OK can i do a thing here OK i’m doing a thing
king’s field 2 vs 3 is a thought process extremely familiar to me. i have weighed these two against each other quite a bit, and i came out at the end believing that kf2 is absolutely the one that people should be foremost recommended to play and that most people would (and do) prefer, but that kf3 is actually probably the better game overall.
kf2 is a more surreal, less grounded experience. it feels like a adventurous whirlwind, a fantastical (if very subdued, somber, and obtuse) dungeon crawl. it’s a brilliant crawl, and it subverts that direction several times in favor of a broader scope, but at the core still resembles an expanded dungeon - a signifcant heightening (but not complete reinvention) of the format of kf1. kf3, on the other hand, takes great pains to situate you in an inhabited place, a place you could imagine yourself being. it populates the area with relevant NPCs who speak less cryptically and more coherently (to an extent). the atmosphere is bleaker and less forgiving, and any sense of wonder is rapidly traded for lingering dread. it’s more confusing, the maps are scarcer and less helpful, and the difficulty more insistent for a longer period of time. the areas are vast and inhospitable, but still convey solitude, still bear significant atmospheric weight.
kf3 should maybe only be played to completion if one thought kf2 didn’t take things far enough.
for me, kf2 felt shorter than it should have been. it didn’t quite deliver, for me, all of the promise of its premise and setting. the last third of the game, as you alluded to, is probably the weakest part. in retrospect, it’s by far the least memorable section (i can only really remember a fair bit of rather trivial combat and the final boss, which was pretty cool), and i found that the diminishing difficulty curve, while maybe fulfilling a power fantasy thing, was less compelling as i progressed.
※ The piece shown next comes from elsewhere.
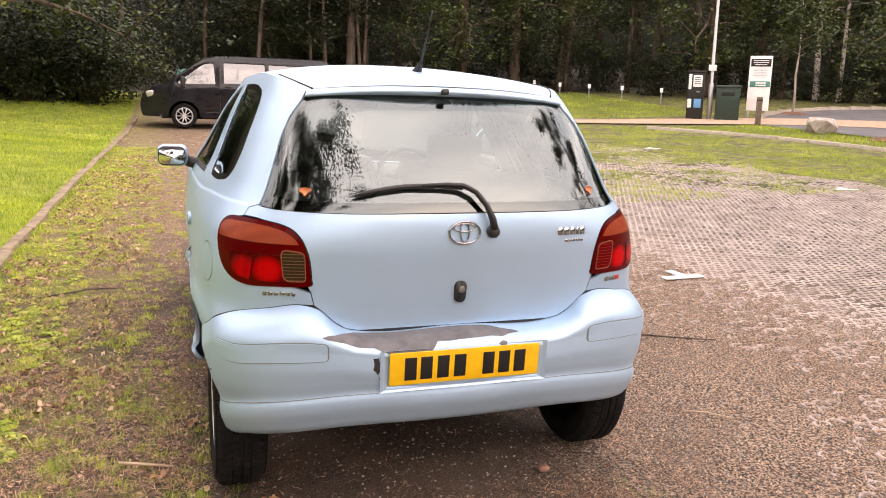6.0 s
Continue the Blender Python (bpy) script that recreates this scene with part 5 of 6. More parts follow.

kf3, by contrast, hinges on psychic discomfort and emotional challenge, which places a more consistent pressure on your actions. though the combat becomes easier (king’s field has never had much in the way of difficult combat), the dread remains palpable. this, plus the enormous, inscrutable, labyrinthine areas become the principal barrier to your progression in kf3.
maybe kf3 is the la mulana to kf2’s castlevania 3.